The New Balkan Battlefield
This is the story of the Balkan Wars that Westerners have failed to tell. It is not too late, however, to avoid repeating past mistakes—such as ignoring the dynamic, tumultuous region. The Balkans are under threat again, but not of falling back into bloody conflict. The war is not being fought on the battlefield, but rather, on the political stage. The patchwork quilt of international, regional and domestic bodies sewn by the West for the Balkans has worn out—it is shredded and torn apart. Its failure has left the region exposed to corruption, economic downfall, organized crime and trafficking.
Western powers must accept their role as the ones who set the standards and create the incentives, guidelines and roadmaps for the Balkan nations to create their own long-term solutions. With the effective implementation of these solutions, they have the potential to become stable, integral members of the European community.

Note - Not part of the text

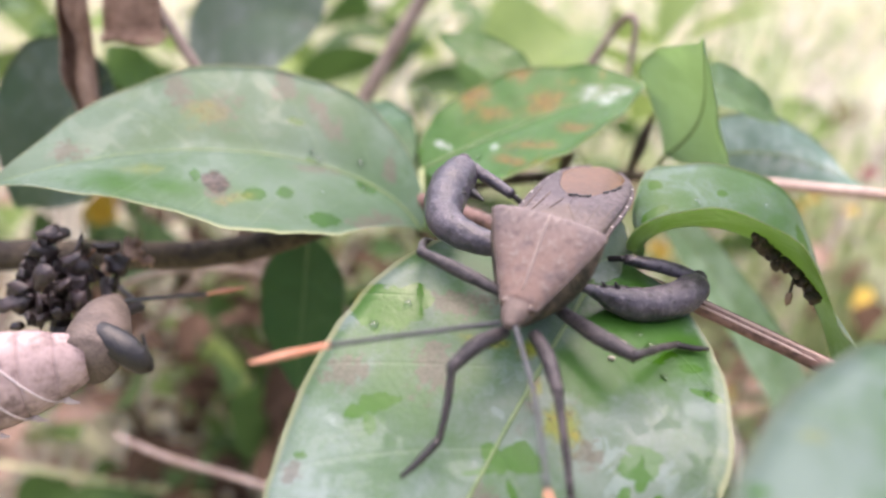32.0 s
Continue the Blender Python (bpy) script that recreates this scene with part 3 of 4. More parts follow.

“A common future as Europeans is the only hope for both the sons of the tormentors and the sons of the victims,” said Avxhiu. “While many Serbs feel their land was stolen and many Albanians feel that the Serbs have avoided punishment for their crimes. We should not forget that letting go and forgiving are the ultimate sacrifices. And the people of the Balkans owe [those sacrifices] to their future generations.”
Merdina Ljekperic is a sophomore journalism and politics major. E-mail her at [email protected].
* “Kosovo is the Serbian name of the territory, while “Kosova” is the Albanian name. The author has chosen to use the Serbian name, “Kosovo,” that is standard in most English-language publications, but no quotations were altered.
This article has been modified since its original publication. Shirley Cloyes-DioGuardi was originally referenced as Balkan adviser to the Albanian American Civic League, but her position is Balkan Affairs adviser to the organization.